** BEGIN **

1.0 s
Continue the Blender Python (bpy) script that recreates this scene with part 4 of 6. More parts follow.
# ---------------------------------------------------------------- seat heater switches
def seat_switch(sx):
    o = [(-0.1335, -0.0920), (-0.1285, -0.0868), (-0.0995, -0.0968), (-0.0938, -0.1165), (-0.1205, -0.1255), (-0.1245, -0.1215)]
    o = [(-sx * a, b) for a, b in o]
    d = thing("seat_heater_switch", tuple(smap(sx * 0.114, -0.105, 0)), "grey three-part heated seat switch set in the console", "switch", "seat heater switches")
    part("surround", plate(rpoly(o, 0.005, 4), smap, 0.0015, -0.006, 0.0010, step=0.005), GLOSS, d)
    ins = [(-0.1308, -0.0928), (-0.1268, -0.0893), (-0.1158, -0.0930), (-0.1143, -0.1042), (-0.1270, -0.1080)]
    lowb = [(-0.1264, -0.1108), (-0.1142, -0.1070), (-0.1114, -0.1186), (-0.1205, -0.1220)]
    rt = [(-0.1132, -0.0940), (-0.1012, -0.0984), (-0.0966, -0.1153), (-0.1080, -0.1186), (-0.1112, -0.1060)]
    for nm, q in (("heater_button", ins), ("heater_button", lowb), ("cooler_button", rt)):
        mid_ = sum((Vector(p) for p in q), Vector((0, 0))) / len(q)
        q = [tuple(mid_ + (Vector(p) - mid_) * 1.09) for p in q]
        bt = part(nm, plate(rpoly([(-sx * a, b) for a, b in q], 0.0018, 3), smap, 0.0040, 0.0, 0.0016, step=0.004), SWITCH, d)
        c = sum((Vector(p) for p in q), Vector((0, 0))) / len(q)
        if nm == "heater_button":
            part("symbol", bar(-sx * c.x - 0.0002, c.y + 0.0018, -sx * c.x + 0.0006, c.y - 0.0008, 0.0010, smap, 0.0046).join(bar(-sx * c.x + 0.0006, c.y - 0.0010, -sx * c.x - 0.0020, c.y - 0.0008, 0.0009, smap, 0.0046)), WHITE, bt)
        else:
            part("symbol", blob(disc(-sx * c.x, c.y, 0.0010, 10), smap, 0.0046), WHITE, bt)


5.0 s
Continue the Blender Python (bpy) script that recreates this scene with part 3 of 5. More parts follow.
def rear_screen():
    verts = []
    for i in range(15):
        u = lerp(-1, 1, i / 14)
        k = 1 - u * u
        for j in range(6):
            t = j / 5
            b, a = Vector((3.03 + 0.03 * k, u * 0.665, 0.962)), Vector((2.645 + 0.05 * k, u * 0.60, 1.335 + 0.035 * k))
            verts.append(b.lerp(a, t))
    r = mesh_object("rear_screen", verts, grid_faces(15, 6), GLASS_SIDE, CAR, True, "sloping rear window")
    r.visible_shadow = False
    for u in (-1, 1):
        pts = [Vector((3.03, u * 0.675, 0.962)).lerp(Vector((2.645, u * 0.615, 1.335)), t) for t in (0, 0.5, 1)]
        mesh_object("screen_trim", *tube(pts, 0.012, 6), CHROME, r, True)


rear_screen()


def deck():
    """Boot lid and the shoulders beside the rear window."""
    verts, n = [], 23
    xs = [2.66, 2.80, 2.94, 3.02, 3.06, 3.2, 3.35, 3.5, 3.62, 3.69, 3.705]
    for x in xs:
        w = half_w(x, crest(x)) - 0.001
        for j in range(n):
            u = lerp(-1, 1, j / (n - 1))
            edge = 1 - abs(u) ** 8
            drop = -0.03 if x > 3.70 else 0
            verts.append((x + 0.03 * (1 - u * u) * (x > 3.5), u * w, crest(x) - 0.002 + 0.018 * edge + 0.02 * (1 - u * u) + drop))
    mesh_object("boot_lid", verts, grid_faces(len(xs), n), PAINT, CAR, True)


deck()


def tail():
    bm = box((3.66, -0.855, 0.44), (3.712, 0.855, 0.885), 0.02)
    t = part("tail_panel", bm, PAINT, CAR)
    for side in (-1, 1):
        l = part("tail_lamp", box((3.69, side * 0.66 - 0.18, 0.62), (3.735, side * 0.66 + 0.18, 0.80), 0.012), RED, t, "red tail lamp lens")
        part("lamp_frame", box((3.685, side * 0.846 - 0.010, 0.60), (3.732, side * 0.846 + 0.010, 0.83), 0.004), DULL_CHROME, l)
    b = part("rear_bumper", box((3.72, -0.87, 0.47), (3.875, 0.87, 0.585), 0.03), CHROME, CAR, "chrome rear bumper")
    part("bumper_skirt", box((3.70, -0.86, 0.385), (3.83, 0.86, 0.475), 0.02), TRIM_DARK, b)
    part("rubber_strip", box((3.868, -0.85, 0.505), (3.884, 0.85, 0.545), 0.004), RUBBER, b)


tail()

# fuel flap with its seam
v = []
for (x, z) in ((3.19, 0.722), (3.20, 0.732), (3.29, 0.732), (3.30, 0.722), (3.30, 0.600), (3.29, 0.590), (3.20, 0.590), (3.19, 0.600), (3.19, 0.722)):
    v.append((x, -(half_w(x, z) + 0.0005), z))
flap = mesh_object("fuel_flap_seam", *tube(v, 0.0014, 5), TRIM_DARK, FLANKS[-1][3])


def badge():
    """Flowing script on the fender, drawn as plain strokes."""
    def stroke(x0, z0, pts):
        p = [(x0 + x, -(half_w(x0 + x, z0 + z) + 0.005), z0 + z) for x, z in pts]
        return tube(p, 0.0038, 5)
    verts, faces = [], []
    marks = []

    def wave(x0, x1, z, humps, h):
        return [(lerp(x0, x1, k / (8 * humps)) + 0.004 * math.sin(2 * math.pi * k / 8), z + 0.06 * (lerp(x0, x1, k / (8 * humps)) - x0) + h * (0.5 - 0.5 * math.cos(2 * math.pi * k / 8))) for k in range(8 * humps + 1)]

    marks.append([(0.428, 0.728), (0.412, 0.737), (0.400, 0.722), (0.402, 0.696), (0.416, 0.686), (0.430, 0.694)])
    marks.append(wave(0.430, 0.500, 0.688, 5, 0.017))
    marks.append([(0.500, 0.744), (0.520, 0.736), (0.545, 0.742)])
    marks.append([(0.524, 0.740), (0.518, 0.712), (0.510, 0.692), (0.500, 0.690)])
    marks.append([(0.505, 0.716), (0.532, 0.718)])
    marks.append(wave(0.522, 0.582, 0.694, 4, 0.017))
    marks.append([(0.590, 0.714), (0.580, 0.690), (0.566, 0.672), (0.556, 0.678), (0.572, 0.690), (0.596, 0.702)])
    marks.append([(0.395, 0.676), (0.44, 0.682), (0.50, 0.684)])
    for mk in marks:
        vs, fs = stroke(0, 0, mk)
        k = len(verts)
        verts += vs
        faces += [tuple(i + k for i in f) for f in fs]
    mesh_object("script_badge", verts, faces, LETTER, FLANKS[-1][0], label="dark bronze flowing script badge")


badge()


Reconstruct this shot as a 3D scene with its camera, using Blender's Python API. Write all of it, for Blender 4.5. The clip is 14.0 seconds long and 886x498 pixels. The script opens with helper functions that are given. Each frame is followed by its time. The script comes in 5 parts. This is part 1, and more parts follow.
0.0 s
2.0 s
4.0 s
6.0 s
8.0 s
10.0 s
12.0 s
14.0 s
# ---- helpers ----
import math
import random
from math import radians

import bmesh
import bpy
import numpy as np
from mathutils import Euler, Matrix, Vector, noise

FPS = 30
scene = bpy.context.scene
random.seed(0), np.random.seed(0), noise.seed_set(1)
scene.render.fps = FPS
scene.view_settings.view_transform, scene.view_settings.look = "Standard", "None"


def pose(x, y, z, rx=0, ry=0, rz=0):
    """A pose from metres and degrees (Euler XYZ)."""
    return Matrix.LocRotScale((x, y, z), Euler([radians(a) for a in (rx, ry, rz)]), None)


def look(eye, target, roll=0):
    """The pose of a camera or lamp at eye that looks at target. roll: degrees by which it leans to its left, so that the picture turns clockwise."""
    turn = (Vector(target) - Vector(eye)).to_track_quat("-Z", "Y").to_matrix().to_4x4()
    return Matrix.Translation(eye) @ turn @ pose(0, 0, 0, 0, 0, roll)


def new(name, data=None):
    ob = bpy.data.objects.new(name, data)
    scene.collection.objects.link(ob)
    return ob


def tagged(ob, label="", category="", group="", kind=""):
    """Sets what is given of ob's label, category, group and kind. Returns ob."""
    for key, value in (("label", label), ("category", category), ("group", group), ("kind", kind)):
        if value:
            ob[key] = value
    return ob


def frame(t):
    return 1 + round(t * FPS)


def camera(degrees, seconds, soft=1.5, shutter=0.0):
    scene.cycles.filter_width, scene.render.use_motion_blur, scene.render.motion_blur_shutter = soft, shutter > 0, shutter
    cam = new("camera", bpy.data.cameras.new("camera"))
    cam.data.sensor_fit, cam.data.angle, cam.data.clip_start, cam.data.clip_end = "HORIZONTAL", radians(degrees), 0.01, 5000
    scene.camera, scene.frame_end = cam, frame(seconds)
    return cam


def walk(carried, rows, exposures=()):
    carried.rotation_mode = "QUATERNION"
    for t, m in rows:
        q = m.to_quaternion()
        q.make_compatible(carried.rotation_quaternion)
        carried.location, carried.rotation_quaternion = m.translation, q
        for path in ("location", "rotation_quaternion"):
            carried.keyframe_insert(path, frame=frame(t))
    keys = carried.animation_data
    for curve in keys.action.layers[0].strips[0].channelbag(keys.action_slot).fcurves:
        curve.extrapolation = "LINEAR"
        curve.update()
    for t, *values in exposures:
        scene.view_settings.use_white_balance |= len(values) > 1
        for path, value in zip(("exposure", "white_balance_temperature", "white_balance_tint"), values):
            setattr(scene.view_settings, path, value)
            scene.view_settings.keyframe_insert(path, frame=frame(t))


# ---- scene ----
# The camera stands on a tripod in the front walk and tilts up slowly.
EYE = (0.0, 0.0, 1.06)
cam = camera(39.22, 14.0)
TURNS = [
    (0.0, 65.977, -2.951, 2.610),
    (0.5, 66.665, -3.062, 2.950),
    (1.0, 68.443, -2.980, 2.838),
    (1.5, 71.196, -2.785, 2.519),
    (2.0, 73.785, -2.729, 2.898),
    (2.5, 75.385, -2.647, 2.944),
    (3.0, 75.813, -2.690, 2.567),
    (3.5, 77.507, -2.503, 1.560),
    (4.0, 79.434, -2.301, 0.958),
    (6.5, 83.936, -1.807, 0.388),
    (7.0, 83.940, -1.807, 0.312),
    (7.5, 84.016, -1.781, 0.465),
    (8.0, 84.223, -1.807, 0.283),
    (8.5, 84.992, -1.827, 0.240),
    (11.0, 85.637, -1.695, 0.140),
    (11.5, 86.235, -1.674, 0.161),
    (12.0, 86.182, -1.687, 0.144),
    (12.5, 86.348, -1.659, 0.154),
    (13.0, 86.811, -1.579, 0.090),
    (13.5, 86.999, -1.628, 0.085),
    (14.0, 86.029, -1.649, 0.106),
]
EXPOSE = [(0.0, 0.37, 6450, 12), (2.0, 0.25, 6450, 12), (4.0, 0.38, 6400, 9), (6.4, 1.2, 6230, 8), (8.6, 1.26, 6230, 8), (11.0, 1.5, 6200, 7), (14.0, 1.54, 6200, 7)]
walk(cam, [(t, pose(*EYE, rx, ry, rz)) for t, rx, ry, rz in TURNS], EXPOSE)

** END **

STATED GOAL: Everything from the line that contains "keys = carried.animation_data" through the line that contains "setattr(scene.view_settings, path, value)" is to be transcribed exactly, and nothing outside that range.

THE RESULT:
    keys = carried.animation_data
    for curve in keys.action.layers[0].strips[0].channelbag(keys.action_slot).fcurves:
        curve.extrapolation = "LINEAR"
        curve.update()
    for t, *values in exposures:
        scene.view_settings.use_white_balance |= len(values) > 1
        for path, value in zip(("exposure", "white_balance_temperature", "white_balance_tint"), values):
            setattr(scene.view_settings, path, value)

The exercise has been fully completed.